Development of a novel scanning near field microscope with a facility of simultaneous shear stress measurement

Abstract

This project is about building a near-field optical microscope which can simultaneously measure evanescent fields as well as lateral shear forces. Possibility of quantify the lateral shear forces through a special q-plus arrangement using a theoretical model from Manhee et al. and simultaneously measure evanescent field make this instrument unique. This instrument is built mainly to study water in between two surfaces separated by nanometers. We know very little about this nano-confined water. In-order to get a clear molecular picture of confined water we can look at the diffusion coefficient of a particle through it. By measuring the intensity fluctuations of the light from a fluorescent molecule in this confined water, we can measure it’s diffusion coefficient. This instrument can do such a measurement along with measuring mechanical shear response forces. The instrument uses a tuning fork as the force sensor and a special optical probe for sensing near field light. The optical probe is a tapered optical fibre with 100 nm aluminium coat everywhere except at the tip. In this project along with these optical probes necessary electronics like PI feedback controller, high voltage amplifiers were made. For making optical probes, first a fibre pulling method is optimised and an aluminium coating process is optimised. A probe holder is designed and tuning fork with optical probe is attached on it. A separate piezo-tube assembly is made for the actuation of this probe.

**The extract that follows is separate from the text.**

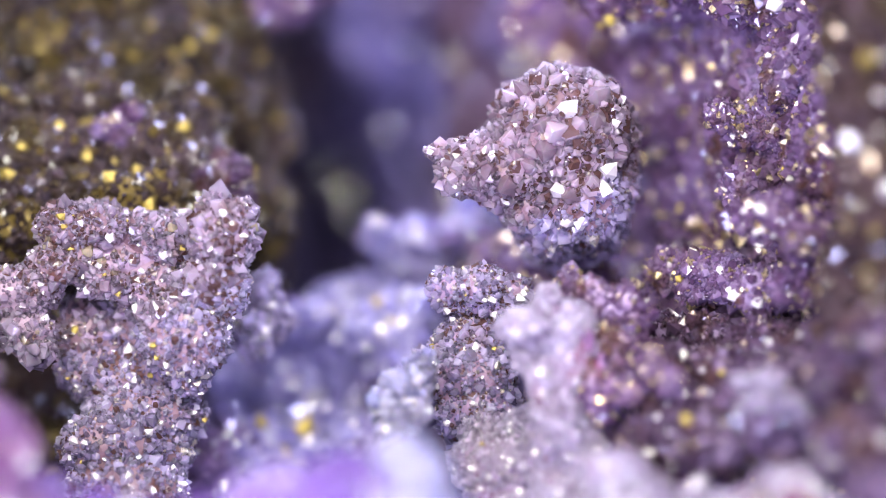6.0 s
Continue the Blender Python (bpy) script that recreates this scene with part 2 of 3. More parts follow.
def grow(parent, spots, material, sizes, origin, singles, rng, lean=0.35, key=None, sink=0.0, rock_at=None, tips=None):
    """Crystals on the spots (point, normal in mm): the frontmost as parts, the rest as one druse."""
    rows = []
    for p, n in spots:
        s = sizes[0] + (sizes[1] - sizes[0]) * rng.random() ** 3
        s *= 0.8 + 0.75 * max(0.0, noise.noise(p / 2.6) + 0.15)
        p = p - n * (sink * s)
        rows.append((p, placing(p, n, s, rng.uniform(0.75, 1.25), lean, rng),
                     rng.randrange(PLAIN) + (PLAIN if tips and rng.random() < tips[1] * (0.55 + 1.6 * noise.noise(p / 2.2 + Vector((4, 7, 1)))) else 0)))
    rows.sort(key=key or (lambda r: r[0][1]))
    o = Vector(origin)
    for p, m, k in rows[:singles]:
        ob = new("crystal", crystal_mesh(k, material, tips and tips[0]))
        ob.parent = rock_at(p) if rock_at else parent
        loc, q, s = m.decompose()
        ob.matrix_basis = Matrix.LocRotScale((loc - o) * MM, q, s)
    # stained is 1 on the faces of a tip painted dark.
    verts, faces, stained = [], [], []
    for p, m, k in rows[singles:]:
        a = np.array(m)
        v = (SHAPES[k][0] @ a[:3, :3].T + a[:3, 3] - np.array(o)) * MM
        base = len(verts)
        verts.extend(v.tolist())
        faces.extend([tuple(base + i for i in f) for f in SHAPES[k][1]])
        stained.extend([0] * 12 + ([1] * 6 if k >= PLAIN else []))
    if verts:
        druse = tagged(mesh_object("druse", verts, faces, material, parent, None), kind="stuff")
        if tips:
            druse.data.materials.append(tips[0])
            druse.data.polygons.foreach_set("material_index", stained)


OPENING = Vector((0, 80 - REACH, 0))


def bright_facet(parent, spots, target, size, material, origin):
    """One large crystal near the target (mm) with a face turned so that it throws the warm lamp's light out of the opening."""
    t = Vector(target)
    p, n = min(spots, key=lambda s: math.hypot(s[0].x - t.x, s[0].z - t.z) + 0.3 * abs(s[0].y - t.y))
    half = ((Vector(WARM) - p).normalized() + (OPENING - p).normalized()).normalized()
    best = None
    for k in range(PLAIN):
        v = [Vector(c) for c in SHAPES[k][0]]
        for a, b, c in SHAPES[k][1][6:]:
            face = (v[b] - v[a]).cross(v[c] - v[a])
            turn = face.normalized().rotation_difference(half)
            for step in range(12):
                q = Matrix.Rotation(step * math.pi / 6, 3, half).to_quaternion() @ turn
                score = (q @ Vector((0, 0, 1))).dot(n) + 0.8 * face.length
                if best is None or score > best[0]:
                    best = (score, k, q)
    ob = new("crystal", crystal_mesh(best[1], material))
    ob.parent = parent
    ob.matrix_basis = Matrix.LocRotScale((p + n * 0.05 * size - Vector(origin)) * MM, best[2], Vector((size, size, size)))


def glints(count, low, high, y, sizes, gold, seed):
    """Small bright facets strewn over a stretch (x and z, mm) of a cluster's front at the depth y."""
    rng = random.Random(seed)
    rows = []
    for _ in range(count):
        place = (rng.uniform(low[0], high[0]), y, rng.uniform(low[1], high[1]))
        across = rng.uniform(*sizes)
        rows.append((place, across, GOLD if rng.random() < gold else CLEAR))
    return rows


ICO = bmesh.new()
bmesh.ops.create_icosphere(ICO, subdivisions=4, radius=1)
ICO.verts.index_update()
ICO_V = [v.co.copy() for v in ICO.verts]
ICO_F = [tuple(v.index for v in f.verts) for f in ICO.faces]
ICO.free()


def lobe_point(d, lobe, amp, size, inset=0.0):
    c, r = lobe
    base = Vector((c[0] + r[0] * d[0], c[1] + r[1] * d[1], c[2] + r[2] * d[2]))
    n = Vector((d[0] / r[0], d[1] / r[1], d[2] / r[2])).normalized()
    off, way = wobble(base, amp, size)
    return base + n * (off - inset), (n + 0.8 * way).normalized()


def cluster(name, label, lobes, material, core, sizes, spacing, amp=0.5, size=2.5, singles=250,
            lean=0.35, seed=1, fine=True, facets=(), below=None, tips=None, group="", category="crystal cluster"):
    """A knob of rock made of overlapping lobes and overgrown with crystals."""
    rng = random.Random(seed)
    lo = min(c[2] - r[2] for c, r in lobes)
    origin = (lobes[0][0][0], lobes[0][0][1], lo)
    group = group or {"crystal_nodule": "crystal nodules in the hollow", "quartz_nodule": "milky quartz nodules"}.get(name, "")
    thing = tagged(new(name), label, category, group)
    thing.location = mm(*origin)
    rocks, inset = [], 0.22 * sizes[0]
    for lobe in lobes:
        verts = [tuple((lobe_point(d, lobe, amp, size, inset)[0] - Vector(origin)) * MM) for d in ICO_V]
        rocks.append(mesh_object("rock_lobe", verts, ICO_F, core, thing, None))

    def rock_at(p):
        return rocks[min(range(len(lobes)), key=lambda j: sum(((p[x] - lobes[j][0][x]) / lobes[j][1][x]) ** 2 for x in range(3)))]

    layers = [(sizes, spacing, singles, lean, 0.14)]
    if fine:
        layers.append(((sizes[0] * 0.55, sizes[0] * 1.25), spacing * 0.68, 0, 0.25, 0.1))
    for layer_sizes, gap, parts, tilt, sink in layers:
        spots = []
        for i, lobe in enumerate(lobes):
            c, r = lobe
            area = 4 * math.pi * ((r[0] * r[1]) ** 1.6 / 3 + (r[0] * r[2]) ** 1.6 / 3 + (r[1] * r[2]) ** 1.6 / 3) ** (1 / 1.6)
            count = int(area / gap ** 2)
            for k in range(count):
                h = 1 - 2 * (k + 0.5) / count
                a = k * 2.399963 + rng.uniform(-0.25, 0.25)
                h = max(-1, min(1, h + rng.uniform(-0.5, 0.5) / math.sqrt(count)))
                w = math.sqrt(1 - h * h)
                p, n = lobe_point((w * math.cos(a), w * math.sin(a), h), lobe, amp, size)
                if any(j != i and sum(((p[x] - o[0][x]) / o[1][x]) ** 2 for x in range(3)) < 0.92
                       for j, o in enumerate(lobes)):
                    continue
                spots.append((p, n))
        # Under a slanting line: bluer, finer crystals; the blue stands in for cool light.
        upper = [s for s in spots if not below or s[0].z - 0.45 * s[0].x + 1.5 * noise.noise(s[0] / 2.0) > below[0]]
        lower = [s for s in spots if below and s[0].z - 0.45 * s[0].x + 1.5 * noise.noise(s[0] / 2.0) <= below[0]]
        grow(thing, upper, material, layer_sizes, origin, parts * 2 // 3 if lower else parts, rng, tilt, sink=sink, rock_at=rock_at, tips=tips)
        if lower:
            grow(thing, lower, below[1], (layer_sizes[0] * 0.9, layer_sizes[1] * 0.8), origin, parts // 3, rng, tilt, sink=sink, rock_at=rock_at, tips=tips and (tips[0], tips[1] * 0.4))
        if parts:
            for target, across, kind in facets:
                bright_facet(thing, spots, target, across, kind, origin)
    return thing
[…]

Few LabVEW programs are written to automate this assembly and electronics. These programs are tested and optimised. Also an optical set-up is assembled to illuminate the sample with evanescent field. There was some delay in getting FIB facility to prepare optical probe. But at the end we managed make those probes. Now the instrument works like an AFM and obtained some AFM images. The images shows that the motion control and LabVIEW programs are working as expected. The optical probe will be attached with PMT to finish the instrument.